Ada Lovelace Day

The 7th October is Ada Lovelace Day, Finding Ada has encouraged me to write a timely post about women in science, technology engineering or mathematics (STEM), specifically it says:

Create content about a woman in STEM that you admire

Ada Lovelace lived 1815-1852, and is sometimes credited as the world’s first programmer for the notes she wrote on Charles Babbages’ analytical engine – a mechanical computing device which was never constructed. She is commemorated in the Ada programming language, developed for the US Department of Defence with reliability in mind.

To be honest I’ve never found scientific inspiration in long dead “heroic” individual scientists. Lately I’ve been reading rather more of the history of science; institutionally the position of women in science until at least the middle of the 20th century was pretty dire: the Royal Society, proud of its internationalism, religious and political intolerance did not admit its first female members until 1945. The first women were admitted to study at Oxford and Cambridge universities in the later half of the 19th century and they did not gain equal formal status with men until the middle of the 20th century. It’s always somewhat bemusing to hear criticisms of other country’s poor record on female education when we weren’t doing so well within living memory.

Merian-Maria-Sibylla-Tolhoren-Sun

Shell illustrations by Merian Maria Sibylla

This is not to say there are no women in the history of science, just that they fitted into the social accepted roles of their times. For example, Marie-Anne Pierette Paulze, the wife of Antoine Lavoisier was clearly heavily and expertly involved in the conduct of his scientific experiments in the late 18th century. William’s sister, Caroline Herschel spent many evenings observing the heavens with him (and by herself), discovering several comets and being formally recognised for her work in her later years with medals from the Royal Astronomical Society (1828) and the king of Prussia (1846). In the late 17th century naturalist and artist Maria Sybilla Merian published several books based around her observations, particularly on the metamorphosis of butterflies, and drawings of flowers and insects both in Europe. Later in her life she spent two years in Surinam where she made a study of South American flora and fauna. I’m rather impressed with Merian, travelling and living in South America in the 17th century was pretty challenging stuff regardless of gender.

Sadly I had not got into the habit of posting on my book reading when I read a biography of Marie Curie: with Nobel Prizes in both physics and chemistry, she is outstanding even ignoring the challenges of doing science as a woman at the beginning of the 20th century.

Practically speaking I have been taught science along with many other subjects by women; Ms Pitman who taught me physics (and was sarcastic about the PE teachers), and Mrs Haas who taught me biology. This is not to ignore those whose names I can’t recall, my recall of anything dating back 25 years or so is vague these days! Looking back it seems women made their first impact in science in communication and teaching, see for example Mary Somerville and Émilie du Châtelet.

For me my education, my wonder, was as much to do with my family as my teachers.

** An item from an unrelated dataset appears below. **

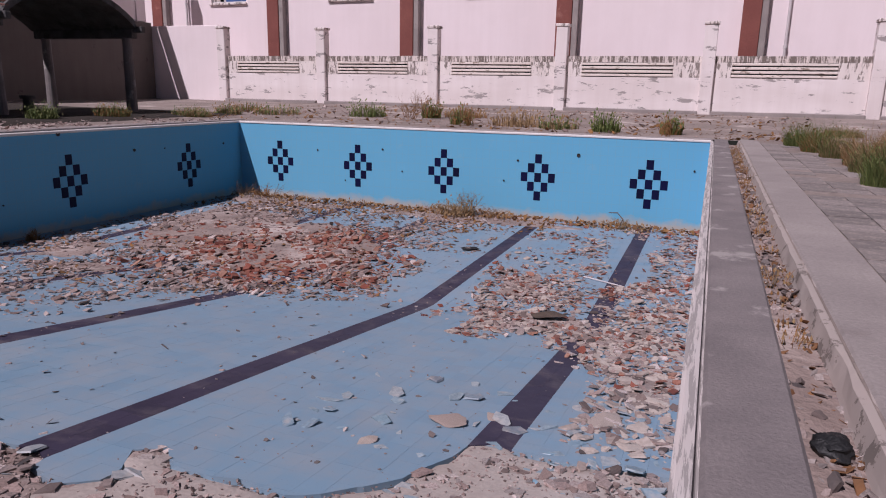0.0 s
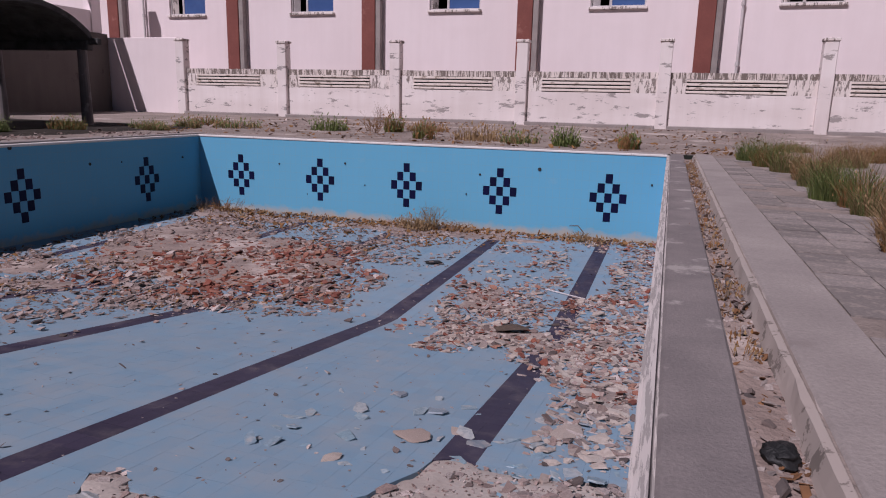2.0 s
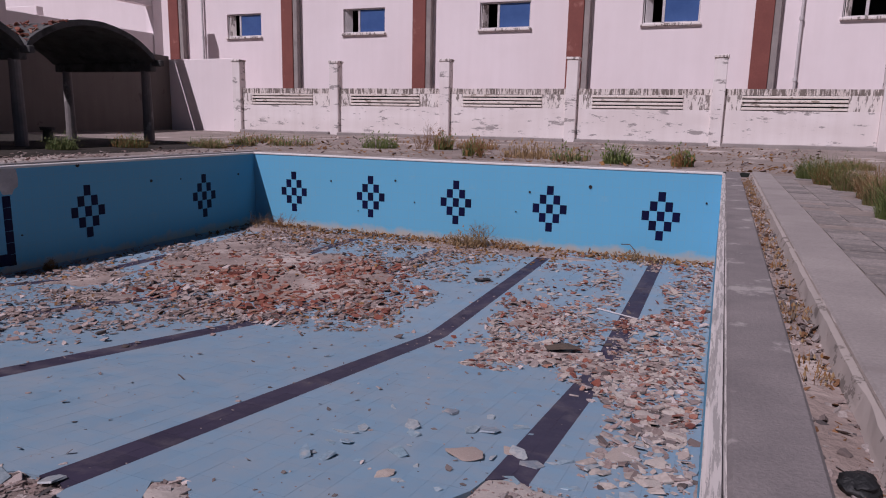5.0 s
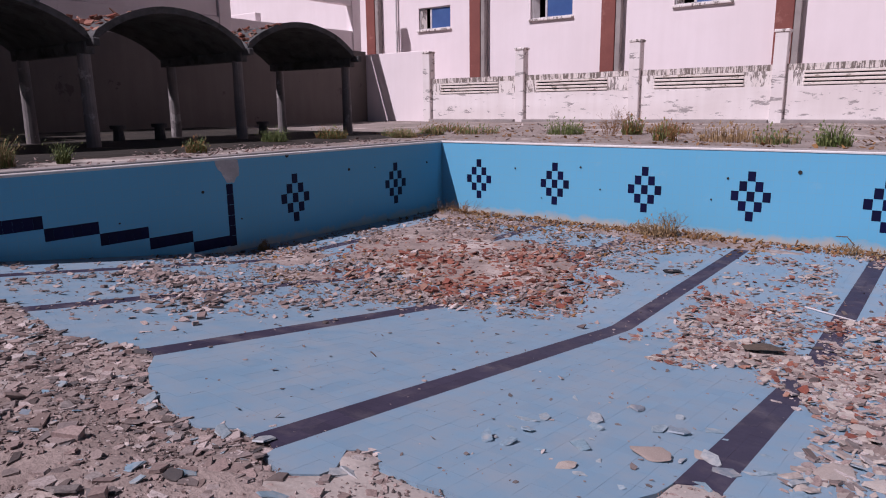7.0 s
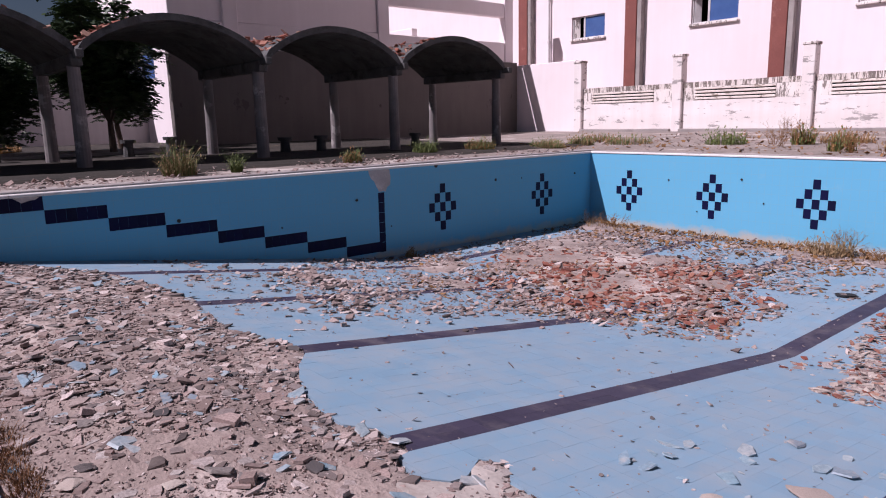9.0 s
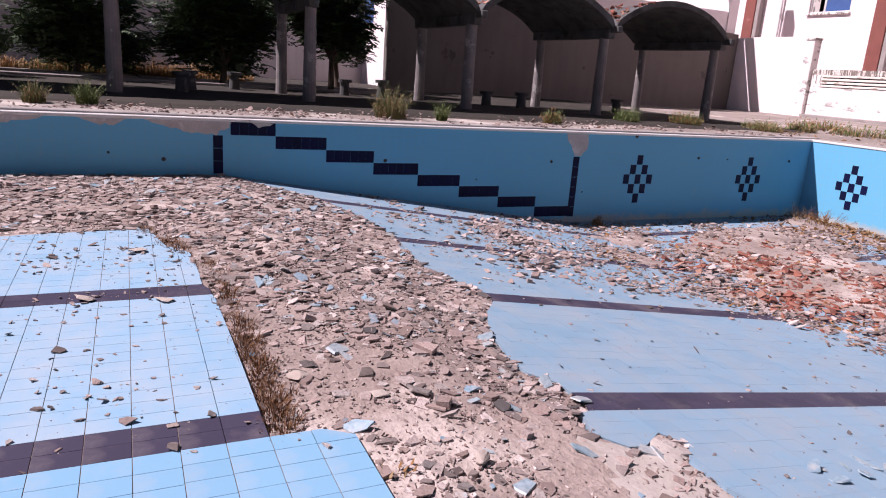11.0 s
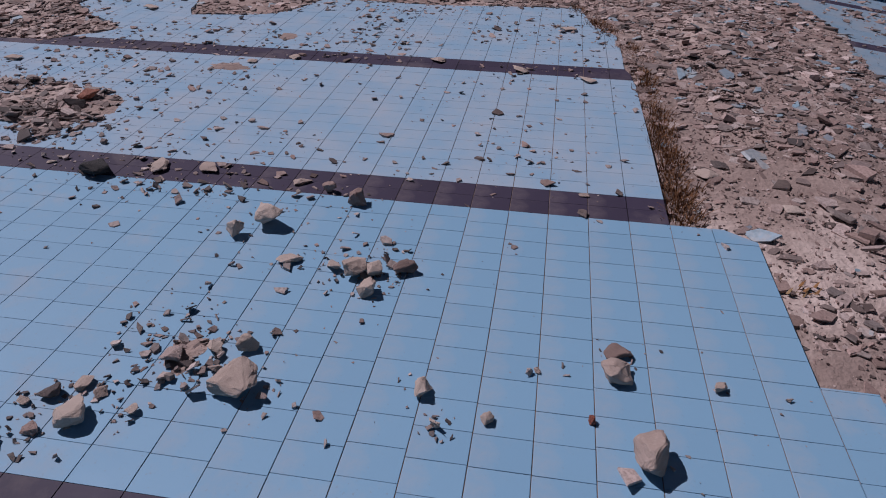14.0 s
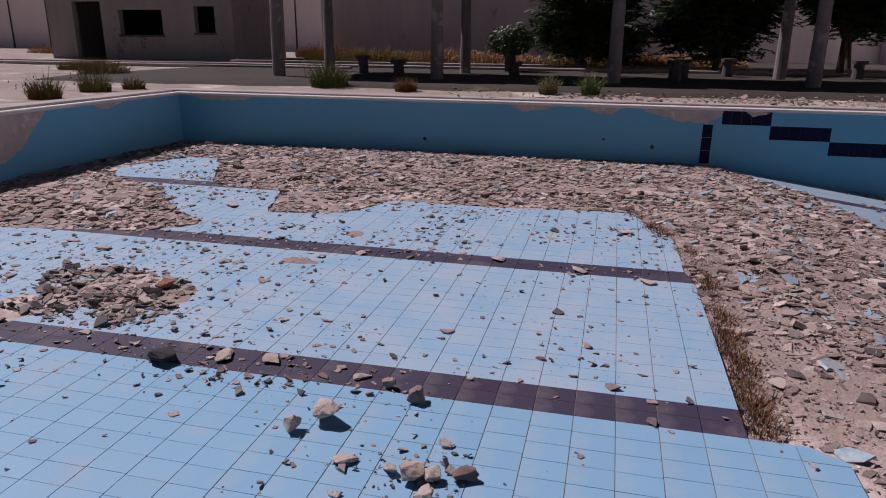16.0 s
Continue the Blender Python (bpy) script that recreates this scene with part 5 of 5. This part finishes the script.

Ultimately the woman in STEM who has most influenced me is my mum. She learnt to program on an Elliot 503 in the early sixties: 400 square feet of computer with substantially less processor power than the most lowly of today’s devices. She was later to work for the UK Atomic Energy Authority where she worked on PACE analogue computers, and mechanical calculators. All this is somewhat vague on my part because it is only now I have started to pay an interest in the day to day work she did before I was born.

Forty-one years ago my mum gave up her career when she became pregnant with me and even a few years later, when my brother and I had both started at school, a local employer refused to give her a job application form on the grounds that she was a mother.

As The Inelegant Gardener and I await our first child things are very different.